ÖMER (r.a.) HAKKINDA ALGILAR VE GERÇEKLER-2

İdaresi döneminde büyük bir imparatorluğun sınırlarından da büyük bir araziye, mala ve güce sahip olan Ömer, deve çobanı iken sahip olduklarından başkasına sahip olmadı. Gerçek şahsiyetini her durumda korudu.

Kitap ve Hikmet Dergisinin 27. sayısında “Ömer (ra) Hakkında Algılar ve Gerçekler” başlıklı yazımızın birinci bölümü yayımlanmış, o yazıda Ömer’in halife seçilmesinden önceki hayatıyla ilgili algılar ve gerçeklere yer vermiştik. Devam niteliğindeki bu yazımızda ise Ömer’in halife seçilmesinden sonraki hayatıyla ilgili algılar ve gerçeklere değinmek istiyoruz.
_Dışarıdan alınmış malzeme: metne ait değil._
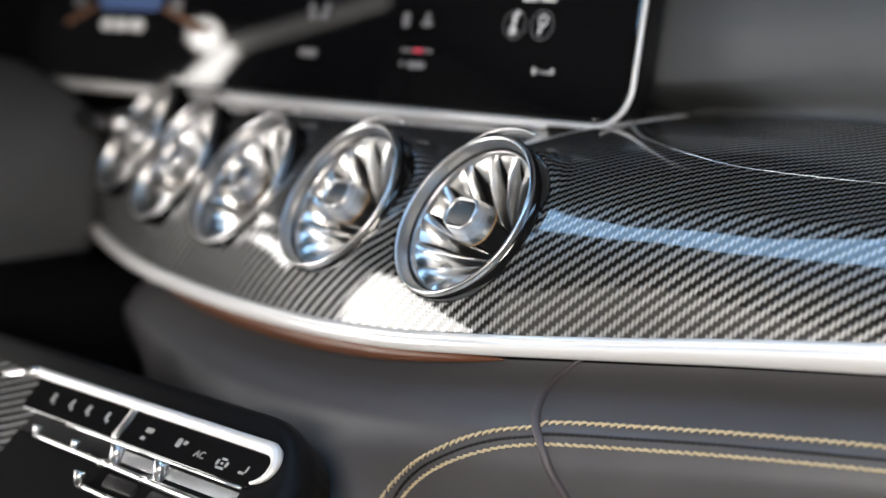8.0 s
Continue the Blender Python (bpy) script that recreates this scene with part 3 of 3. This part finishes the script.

Yönetime Geçtikten Sonraki İcraatları ve Fetvaları ile İlgili Söylenenler

Ömer’in Müminlerin Emiri olarak göreve gelmesinde, Ebu Bekir’den sonra en büyük desteği olan ve ilk biat eden Ali (r.a) olmuştur. Ali (r.a)’ı kendi yanından ayırmayan Ömer de onunla sıkı bir aile bağı kurmuştur. Şiiler tüm bu ilişkileri tek bir sebebe; Ali’nin takıyye yapmasına bağlıyorlar. Şiilerin savunduğu takıyyeyi tam bir kimlik gizleme ve ikiyüzlülük olarak adlandırabiliriz.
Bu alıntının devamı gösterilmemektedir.